Human love or rather to love a human being in a true and divine way is indeed the most difficult of all forms that Love may take. To love God is easier since He has no expectations and His Love is always unconditional and eternal, untainted by ego and desires, unaffected by the vagaries of Time or the distances of Space. He is the constant giver and if He seems to sometimes play the role of receiver it is by way of concession to human nature least we feel merely passive recipients and hence our joy be diminished by half. In fact, being the very Source of Love, it is purest and the most satisfying form of love. Loving an animal is also easy because animals do not bring in ego and are generally faithful. However, man is primarily the giver and his giving is richly rewarded by the simplicity of animal love that knows no crookedness or deceptions to which human love is so prone. Yet the final testing ground of love is not man’s love for God but love for man.

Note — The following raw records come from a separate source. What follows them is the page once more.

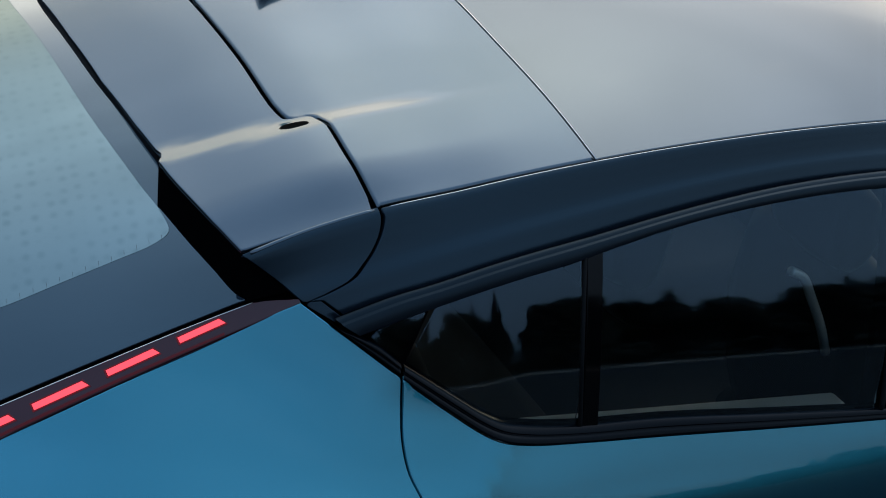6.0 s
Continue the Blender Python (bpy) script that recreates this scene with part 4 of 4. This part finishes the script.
    part("rod_end", panel(rear, [(1.083, 0.9262), (1.104, 0.9225), (1.102, 0.9112), (1.081, 0.9145)], (0.01, 0.006), lift=0.0045, **thin), REFLECTOR, lamp, "pale end of the light rods")
    part("rod_end", panel(rear, [(0.804, 0.9375), (0.812, 0.9380), (0.813, 0.9215), (0.803, 0.9205)], (0.01, 0.006), lift=0.0045, **thin), REFLECTOR, lamp, "pale end of the light rods")
    clear_low = join(spline([(0.790, 0.8815), (0.850, 0.8871), (0.920, 0.8930), (0.999, 0.8910), (1.090, 0.8811)], 4), spline([(1.100, 0.8630), (1.002, 0.8640), (0.933, 0.8648), (0.863, 0.8634), (0.790, 0.8600)], 4))
    part("clear_lens", panel(rear, clear_low, (0.03, 0.01), lift=0.0025, **thin), CLEAR, lamp, "clear lower lens")
    for k, a in enumerate((0.800, 0.833, 0.854, 0.876, 0.899, 0.923, 0.949, 0.981, 1.015, 1.049)):
        b = float(np.interp(a, (0.80, 0.853, 0.921, 0.947, 1.05), (0.8795, 0.8845, 0.8880, 0.8888, 0.8835)))
        w, h = 0.017 + 0.0010 * k, 0.0115 + 0.0003 * k
        fall = 0.001 if k < 6 else -0.0018
        block_at = [(a, b), (a + w, b + fall), (a + w + 0.003, b + fall - h), (a + 0.004, b - h)]
        part("reflector_block", panel(rear, block_at, (0.01, 0.006), lift=0.0045, **thin), REFLECTOR, lamp)
        notch = [(a + w * 0.35, b - 0.001), (a + w * 0.75, b - 0.001), (a + w * 0.80, b - 0.005), (a + w * 0.45, b - 0.005)]
        part("block_notch", panel(rear, notch, (0.01, 0.006), lift=0.0056, thick=0.0008, edge=0.0002, mirror=mirror), CLEAR, lamp)
    for a, b in ((0.803, 0.8650), (0.832, 0.8672), (0.858, 0.8688)):
        part("white_tick", panel(rear, [(a, b), (a + 0.015, b + 0.0006), (a + 0.0165, b - 0.0034), (a + 0.002, b - 0.004)], (0.01, 0.006), lift=0.0045, **thin), WHITE, lamp)
    red = join(spline([(0.788, 0.8570), (0.843, 0.8592), (0.909, 0.8622), (0.986, 0.8622), (1.047, 0.8590), (1.13, 0.852)], 4), spline([(1.13, 0.840), (1.02, 0.849), (0.961, 0.8508), (0.918, 0.8520), (0.851, 0.8494), (0.790, 0.8465)], 4))
    part("lower_light", panel(rear, red, (0.03, 0.008), lift=0.0035, **thin), GLOW_DEEP, lamp, "deep red light line")
    # faint emissive panels imitate the red glow at the lens's outer end
    broad = [(1.262, 0.912), (1.38, 0.912), (1.545, 0.912), (1.50, 0.885), (1.44, 0.850), (1.30, 0.848), (1.262, 0.87)]
    part("side_lens", panel(rear, broad, (0.03, 0.012), lift=0.0022, thick=0.001, edge=0.0003, mirror=mirror), SPILL[0], lamp, "dim red side lens")
    faint = [(1.30, 0.901), (1.39, 0.903), (1.51, 0.905), (1.50, 0.900), (1.39, 0.896), (1.30, 0.894)]
    part("side_reflector", panel(rear, faint, (0.03, 0.008), lift=0.0025, **thin), SPILL[1], lamp, "dim red side reflector")
    faint = [(1.43, 0.902), (1.51, 0.903), (1.487, 0.888), (1.425, 0.887)]
    part("side_reflector", panel(rear, faint, (0.03, 0.008), lift=0.0029, **thin), SPILL[2], lamp, "dim red side reflector")
    # the tall strip beside the window
    inner = [(0.648, 0.728), (0.630, 0.656), (0.634, 0.567), (0.646, 0.394), (0.658, 0.239), (0.6645, 0.142)]
    outer = [(0.656, 0.728), (0.666, 0.591), (0.681, 0.426), (0.698, 0.268), (0.710, 0.178), (0.704, 0.166)]
    tall = carpart("tail_lamp_strip", panel(hatch, strip(inner, outer), (0.02, 0.03), 0.012, 0.0018, 0.003, mirror=mirror), LENS_RED, "smoked lamp strip with four lit red dashes")
    # a bead drawn as the highlight on the strip's inner edge
    rim = spline(inner[1:], 6)
    part("strip_rim_glint", tube(hatch(rim[:, 0] + 0.0016, rim[:, 1]) + (0, 0, 0.0032), 0.0009, 6, mirror), BRIGHT_METAL, tall, "thin bright bead, a painted highlight along the lamp strip")
    for a, b in ((0.5310, 0.6020), (0.4160, 0.4935), (0.3020, 0.3815), (0.1905, 0.2690)):
        mid = lambda y: float(np.interp(y, (0.19, 0.60), (0.6865, 0.6430)))
        w = 0.0046
        dash = [(mid(a) - w, a - 0.001), (mid(a) + w, a + 0.0005), (mid(b) + w, b + 0.004), (mid(b) - w, b - 0.004)]
        # a larger, dim emissive patch imitates the dash's halo in the lens
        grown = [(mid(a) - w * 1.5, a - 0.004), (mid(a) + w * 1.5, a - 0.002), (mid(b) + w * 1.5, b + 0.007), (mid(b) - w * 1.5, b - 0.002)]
        part("dash_halo", panel(hatch, grown, (0.01, 0.02), lift=0.0038, thick=0.001, edge=0.0002, mirror=mirror), GLOW_DIM, tall)
        part("light_dash", panel(hatch, dash, (0.01, 0.02), lift=0.0048, **thin), GLOW, tall, "lit red dash")
    # a thin emissive line imitates red glow along the strip's outer edge
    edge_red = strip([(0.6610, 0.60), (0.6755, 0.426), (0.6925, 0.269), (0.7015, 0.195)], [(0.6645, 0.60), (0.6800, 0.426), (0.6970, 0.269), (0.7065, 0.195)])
    part("strip_edge_glow", panel(hatch, edge_red, (0.02, 0.03), lift=0.0036, thick=0.001, edge=0.0002, mirror=mirror), GLOW_FAINT, tall)
    # lamp on the tailgate
    lens = join(spline([(0.443, 0.887), (0.513, 0.884), (0.616, 0.881), (0.762, 0.881)], 4), spline([(0.768, 0.868), (0.766, 0.853)], 3), spline([(0.667, 0.850), (0.542, 0.852), (0.480, 0.860), (0.452, 0.872)], 4))
    gate_lamp = carpart("tailgate_lamp", panel(rear, lens, (0.03, 0.008), 0.006, 0.001, 0.002, mirror=mirror), CLEAR, "clear lamp band with a red lower edge on the tailgate")
    red = join(spline([(0.484, 0.8598), (0.526, 0.8568), (0.655, 0.8540), (0.766, 0.8530)], 4), spline([(0.766, 0.849), (0.667, 0.848), (0.542, 0.850), (0.486, 0.858)], 4))
    part("lower_light", panel(rear, red, (0.03, 0.006), lift=0.0045, **thin), GLOW_DEEP, gate_lamp, "deep red light line")
    line = [rear(s, z) + normals_of(rear, np.array(s), np.array(z)) * 0.0045 for s, z in spline([(0.470, 0.871), (0.526, 0.867), (0.655, 0.8645), (0.764, 0.861)], 6)]
    part("white_line", tube(line, 0.0016, 6, mirror), WHITE, gate_lamp)
    for k in range(22):
        s = 0.470 + 0.0131 * k
        rib = [(s, 0.8825 - 0.0001 * k), (s + 0.0085, 0.8825 - 0.0001 * k), (s + 0.0100, 0.8735 - 0.0002 * k), (s + 0.0018, 0.8735 - 0.0002 * k)]
        part("reflector_rib", panel(rear, rib, (0.01, 0.006), lift=0.0035, **thin), REFLECTOR, gate_lamp)


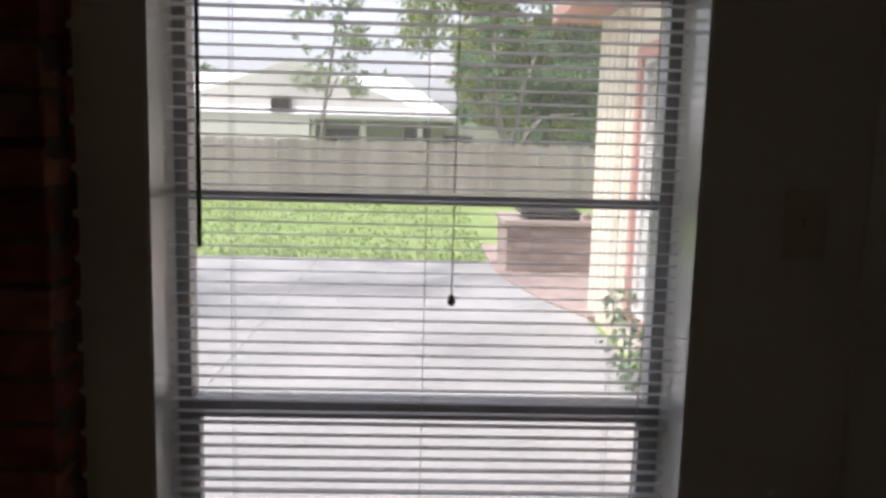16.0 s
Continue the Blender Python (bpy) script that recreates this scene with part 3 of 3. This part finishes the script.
# eave over the windows
ev = thing("eave", (0, 7.1, 2.24), "cream soffit with a salmon-painted fascia above the windows", "eave", kind="structure")
part("soffit", boxes((-6, 2.93, 6.71, 7.56, 2.24, 2.27)), CREAM, ev)
part("fascia", boxes((-6, 2.4, 7.56, 7.60, 2.09, 2.30), bevel=0.004), PINK, ev, "salmon fascia board")
part("roof_slope", slab_x([(6.3, 2.75), (7.7, 2.31), (7.7, 2.35), (6.3, 2.79)], -6, 2.9), ROOFING, ev)
structure("roof", slab_x([(-3, 2.62), (RIDGE_Y, 3.72), (6.3, 2.7), (6.3, 2.8), (RIDGE_Y, 3.85), (-3, 2.75)], -2.6, 4.2), ROOFING, "pale shingle roof over the room", "roof")

# side wing
wing = thing("house_wing", (4.8, 9.7, GZ), "single-storey wing with cream panel siding and salmon trim", "house")
WX, WY0, WY1, WZ = 2.98, 6.73, 12.75, 2.67
holes = [(7.67, 8.85, 0.75, 2.2), (9.55, 11.22, 0.2, 2.15)]
rows = [(WX, WX + 0.16, WY0, 7.67, GZ, WZ), (WX, WX + 0.16, 8.85, 9.55, GZ, WZ), (WX, WX + 0.16, 11.22, WY1, GZ, WZ)]
for a, b, z0, z1 in holes:
    rows += [(WX, WX + 0.16, a, b, GZ, z0), (WX, WX + 0.16, a, b, z1, WZ)]
rows += [(WX + 0.16, 8.0, WY1 - 0.16, WY1, GZ, WZ), (WX + 0.16, 8.0, WY0, WY0 + 0.1, GZ, WZ)]
part("wall", boxes(*rows), CREAM, wing)
for y in np.arange(WY0 + 0.03, WY1, 0.2):
    if not any(a - 0.13 < y < b + 0.13 for a, b, _, _ in holes):
        part("batten", boxes((WX - 0.012, WX - 0.0005, y - 0.012, y + 0.012, GZ + 0.02, WZ - 0.02), bevel=0.002), CREAM, wing)
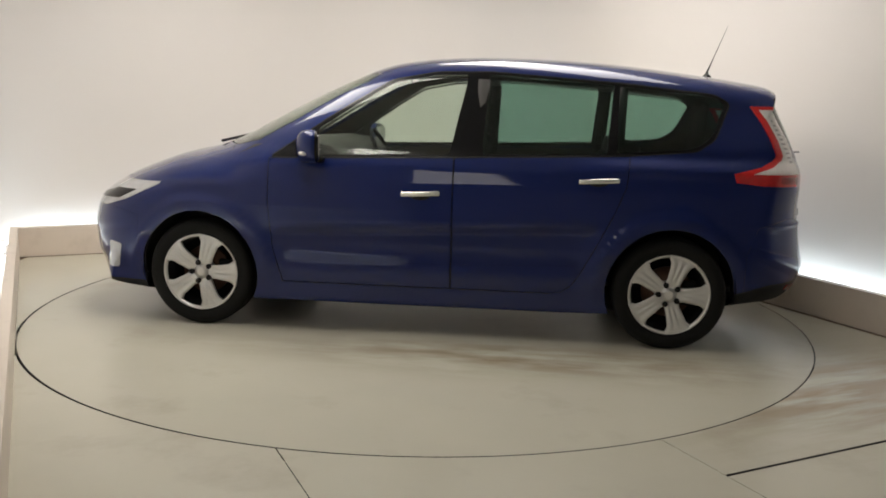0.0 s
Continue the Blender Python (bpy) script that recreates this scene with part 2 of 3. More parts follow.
    structure("wall_unseen_left", box(-6.3, HALL - 0.1, -0.21, -6.2, FRONT, TOP + 0.1), UNSEEN_WALL, "unseen pale grey side wall of the added hall")
    structure("wall_unseen_right", box(4.2, HALL - 0.1, -0.21, 4.3, FRONT, TOP + 0.1), UNSEEN_WALL, "unseen pale grey side wall of the added hall")
    structure("wall_unseen_return_left", box(-6.3, FRONT, -0.21, LEFT - g - 0.104, FRONT + 0.1, TOP + 0.1), UNSEEN_WALL, "unseen pale grey wall between booth and added hall")
    structure("wall_unseen_return_right", box(RIGHT + g + 0.104, FRONT, -0.21, 4.3, FRONT + 0.1, TOP + 0.1), UNSEEN_WALL, "unseen pale grey wall between booth and added hall")
    structure("ceiling_unseen", box(-6.3, HALL - 0.1, TOP + 0.104, 4.3, FRONT + 0.1, TOP + 0.2), UNSEEN_WALL, "unseen pale grey ceiling of the added hall")
    structure("floor_unseen", box(-6.3, HALL - 0.1, -0.1, 4.3, FRONT - 0.004, 0.0), UNSEEN_CONCRETE, "unseen grey concrete floor of the added hall")
    structure("ceiling", box(LEFT - g - 0.1, FRONT, TOP, RIGHT + g + 0.1, BACK + g + 0.1, TOP + 0.1), CEIL, "plain off-white ceiling")
    for a0, b0, a1, b1 in ((LEFT - t - 0.1, BACK + t + 0.05, RIGHT + t + 0.1, BACK + t + 0.07), (RIGHT + t + 0.05, FRONT + 0.05, RIGHT + t + 0.07, BACK), (LEFT - t - 0.07, FRONT + 0.05, LEFT - t - 0.05, BACK)):
        ob = part("led_strip", box(a0, b0, 0.10, a1, b1, 0.115), LED, None, "cool white glowing strip behind the upstand", m=ROOM)
        tagged(ob, category="light strip", group="cove lights")
    # Unseen strip light behind the camera, widened to a panel for softer fill.
    lamp = tagged(new("hall_light"), "unseen strip light, widened to a flat panel on the added hall's ceiling", "ceiling light")
    lamp.matrix_world = ROOM @ pose(-4.6, -5.6, TOP - 0.075)
    part("housing", box(-1.45, -0.95, 0.0, 1.45, 0.95, 0.18, 0.01), ALLOY, lamp)
    part("diffuser", box(-1.41, -0.91, -0.006, 1.41, 0.91, -0.001), HALL_GLOW, lamp)
    for a, b in LAMPS:
        lamp = tagged(new("ceiling_light"), "flat warm-white ceiling light panel", "ceiling light", "ceiling lights")
        lamp.matrix_world = ROOM @ pose(a, b, TOP - 0.075)
        part("frame", box(-0.5, -0.8, 0.0, 0.5, 0.8, 0.075, 0.008), ALLOY, lamp)
        part("diffuser", box(-0.46, -0.76, -0.006, 0.46, 0.76, -0.001), LAMP_GLOW, lamp)


def build_turntable():
    ob = tagged(new("turntable"), "round revolving floor disc with faint scuffs", "turntable")
    bm = bmesh.new()
    n = 180
    for r0, r1 in ((0.0, 0.8), (0.8, 1.7), (1.7, DISC_R)):
        for i in range(n):
            a, b = 2 * math.pi * i / n, 2 * math.pi * (i + 1) / n
            q = [(r0 * math.cos(a), r0 * math.sin(a), 0), (r1 * math.cos(a), r1 * math.sin(a), 0), (r1 * math.cos(b), r1 * math.sin(b), 0), (r0 * math.cos(b), r0 * math.sin(b), 0)]
            bm.faces.new([bm.verts.new(p) for p in (q if r0 else q[:3])])
    for i in range(n):
        a, b = 2 * math.pi * i / n, 2 * math.pi * (i + 1) / n
        ca, sa, cb, sb = DISC_R * math.cos(a), DISC_R * math.sin(a), DISC_R * math.cos(b), DISC_R * math.sin(b)
        bm.faces.new([bm.verts.new(p) for p in ((ca, sa, 0), (ca, sa, -0.06), (cb, sb, -0.06), (cb, sb, 0))])
    bmesh.ops.remove_doubles(bm, verts=bm.verts, dist=1e-5)
    part("plate", bm, TABLE, ob)
    bm = bmesh.new()
    for i in range(n):
        a, b = 2 * math.pi * i / n, 2 * math.pi * (i + 1) / n
        bm.faces.new([bm.verts.new((r * math.cos(t), r * math.sin(t), z)) for r, t, z in ((DISC_R - 0.001, a, 0.0012), (DISC_R + 0.002, a, 0.0012), (DISC_R + 0.002, b, 0.0012), (DISC_R - 0.001, b, 0.0012))])
        bm.faces.new([bm.verts.new((r * math.cos(t), r * math.sin(t), z)) for r, t, z in ((DISC_R + 0.002, a, 0.0012), (DISC_R + 0.002, a, -0.05), (DISC_R + 0.002, b, -0.05), (DISC_R + 0.002, b, 0.0012))])
    bmesh.ops.remove_doubles(bm, verts=bm.verts, dist=1e-5)
    part("edge_ring", bm, DARK, ob, "thin dark edge ring")
    return ob


build_booth()
turntable = build_turntable()


# ---- the car: x forward, y to its left, origin on the ground between the axles ----
AXLE, WHEEL_Y, WHEEL_R, RIM_R = 1.386, 0.775, 0.322, 0.232
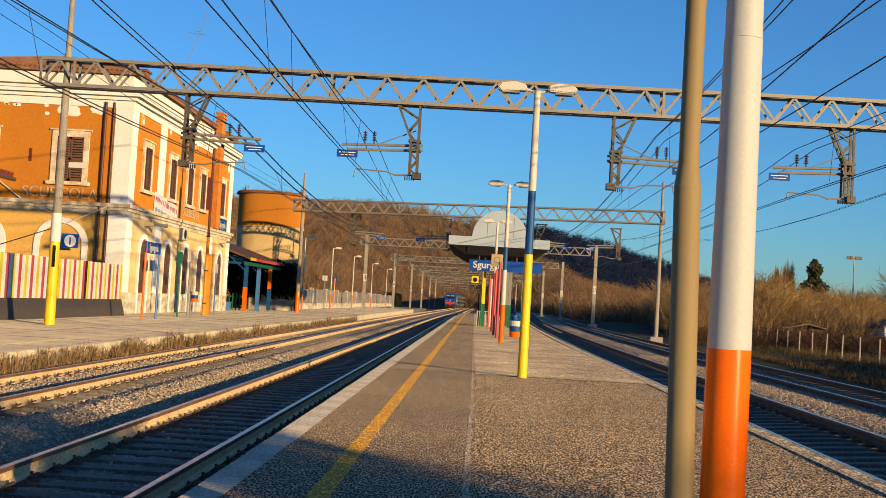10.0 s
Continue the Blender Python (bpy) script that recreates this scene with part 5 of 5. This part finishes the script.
# ------------------------------------------------------------------ the place
make_ground()
make_hill("hill", near_height, -900, 330, 225, 900, 15, 15, M["hill"], "long wooded hill in winter brown")
make_hill("hill", far_height, -700, 720, 700, 1500, 40, 40, M["twig_haze"], "distant wooded ridge with haze and shade in its blue colour")
make_woods()
make_island()
make_cracks()
make_side_platform()
make_ballast(-9.0, -2.0, ((-5.5, 0.5, 0.12), (-7.7, 0.5, 0.085), (-8.75, 0.25, 0.08)), 0, "grey-brown crushed stone ballast", 1, (-3.5, -7.5))
make_ballast(3.9, 12.5, ((8.0, 0.8, 0.06),), 1, "grey-brown crushed stone ballast", 2, (5.55, 10.4))
make_track(-3.5, 0, 48, "straight running line beside the island platform", 120)
make_track(-7.5, 0, 40, "straight running line beside the side platform", 110)
make_track(5.55, 1, 30, "running line on the far side of the island platform", 90, 0.05, 0.10)
make_track(10.4, 1, 0, "outer siding on the field side", 60, -0.04, 0.08)
make_station()
make_hut()
make_fence()
g1 = make_gantry(38.4, -13.8, 16.4, ((-9.75, 1), (-2.1, -1), (4.2, 1), (11.9, -1)), label="lattice steel portal carrying the overhead wires", painted=True)
g2 = make_gantry(91.0, -13.6, 12.9, ((-9.75, 1), (-2.1, -1), (4.5, 1), (10.9, -1)), label="lattice steel portal carrying the overhead wires", skew=-7.0)
g3 = make_gantry(143.6, -13.4, 14.0, ((-9.75, 1), (-2.1, -1), (6, 1)), round_mast=False, label="lattice steel portal on square concrete masts", skew=-4.0)
for y in (196, 249, 301, 354, 406):
    copy_thing(g3, pose(0, y, 0))
SPOTS = [-14.2, 38.4, 91.0, 143.6, 196, 249, 301, 354]
make_wires(((-8.02, 7.01, 0.0515, 0.41), (-8.27, 6.86, -0.001, 0.58), (-8.06, 7.01, 0.0645, 0.73), (-8.31, 6.86, -0.0185, 0.43)),
           ((-7.94, 5.42, -0.0065, 0.44), (-7.84, 5.42, -0.0065, 0.40)), 0, SPOTS, "carrier and contact wires over the side platform line")
make_wires(((-4.11, 7.0, 0.0025, 0.11), (-3.59, 6.84, 0.0035, 0.74)), ((-3.87, 5.5, 0.0, 0.1), (-3.73, 5.5, 0.0165, 0.42)), 0, SPOTS, "carrier and contact wires over the island platform line")
make_wires(((5.54, 7.21, -0.047, 0.69), (5.85, 7.10, 0.019, 0.41), (5.58, 7.21, -0.0315, 0.43)),
           ((5.57, 5.84, -0.0455, 0.45), (5.89, 5.56, -0.011, 0.22)), 1, SPOTS, "carrier and contact wires over the far platform line")
make_wires(((10.04, 7.05, 0.0, 0.3), (10.7, 7.1, 0.0, 0.3)), ((9.93, 5.5, 0.0, 0.03), (10.07, 5.5, 0.0, 0.03)), 1, SPOTS, "carrier and contact wires over the siding")
make_feeder(-13.95, 9.05, "pair of feeder wires along the station masts", 0.05)
make_feeder(16.2, 7.1, "pair of feeder wires along the field masts")
make_rear_shade()
make_field_shade()
make_near_poles()
make_lamp(1.1, 25.1, ((2.6, "yellow"), (3.95, "blue"), (6.1, "white")), 6.1, 0.105, 2, "lamp post banded yellow, blue and white with two lamp heads")
make_lamp(1.15, 47.2, ((1.5, "orange"), (2.9, "white"), (3.8, "blue"), (6.3, "white")), 6.3, 0.105, 2, "lamp post banded orange, white and blue with two lamp heads")
make_lamp(1.12, 69.0, ((1.5, "red"), (6.3, "white")), 6.3, 0.1, 2, "lamp post banded red and white with two lamp heads")
make_canopy()
make_bin(2.05, 57.0)
make_sign_posts()
make_water_tower()
make_shelter()
make_far_furniture()
make_tree("conifer", 45.3, 160, 10.6, 5.2, "conifer", "dark green conifer standing above the scrub", 1)
make_tree("bare_tree", 38.5, 160, 9.6, 6.5, "bare", "bare broad winter tree beyond the field", 2)
make_tree("bare_tree", 56.5, 150, 11.0, 10.0, "bare", "bare broad winter tree beyond the field", 3)
make_tree("bare_tree", -33.5, 75, 10.5, 6, "bare", "bare winter tree behind the station", 4)
rng_t = random.Random(77)
for i in range(11):
    y_t = 126 + 3.2 * i
    h_t = rng_t.uniform(5.2, 7.4)
    make_tree("bare_tree", (0.235 + 0.0155 * i + rng_t.uniform(-0.006, 0.006)) * y_t, y_t, h_t, h_t * rng_t.uniform(0.75, 1.0), "bare", "small bare winter tree with golden twigs beyond the field fence", 20 + i, "twig_gold" if i % 3 else "twig_grey")
for x_t, h_t in ((41.0, 10.3), (42.4, 11.2)):
    make_tree("bare_poplar", x_t, 162, h_t, 1.7, "bare", "slim bare poplar beyond the field", int(x_t * 10))
train = make_train()
motions()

The paradox is that we cannot truly love man without going deep into the heart of Divine Love. That is why the Guru’s Love for the disciple or the Avatar’s Love for humanity is the highest in terms of quality. Therefore, Man must first discover the Source of Love which he can only by loving the Divine and by becoming one with Him. But once identified with this love in his own depths man must turn towards the earth and share it with all who are brought in contact with him through destiny. Else even his love for God remains incomplete if it does not universalise and spreads to his fellow humans and indeed the whole creation.
But until one can do that is one to abandon all other forms of love? Then one would abandon the very raw material that needs to be transmuted. Rather one has to love human beings in a more and more true way, without expectations, unselfishly, with a sense of giving rather than wanting, with kind generosity and wideness, with the strength that forgives easily and ignoring the real or unreal defects of others points only towards all that is beautiful and true, encouraging always the true movements, always full of care and tenderness. It is a love whose mainstay is tyaga and tapasya.
This comes rather easily to those with a developed psychic or else those with a general sattwic turn of mind and noble temperament. But those who live in the vital and with crude feelings it is a long and hard way to go before love can be truly born. In them love remains in the womb of darkness and is only indirectly reflected through egoistic feelings of possession, distortions of jealousy and hate and all the rest that make love wear such ugly masks. For this stage of humanity, the way forward is to increase the sattwic element, not to be neglectful of one’s duty towards those who depend upon us, to live reasonably and in moderation, subordinating the desire and ego to a life governed by the Shastra, the law of right living as enunciated by the wise ones.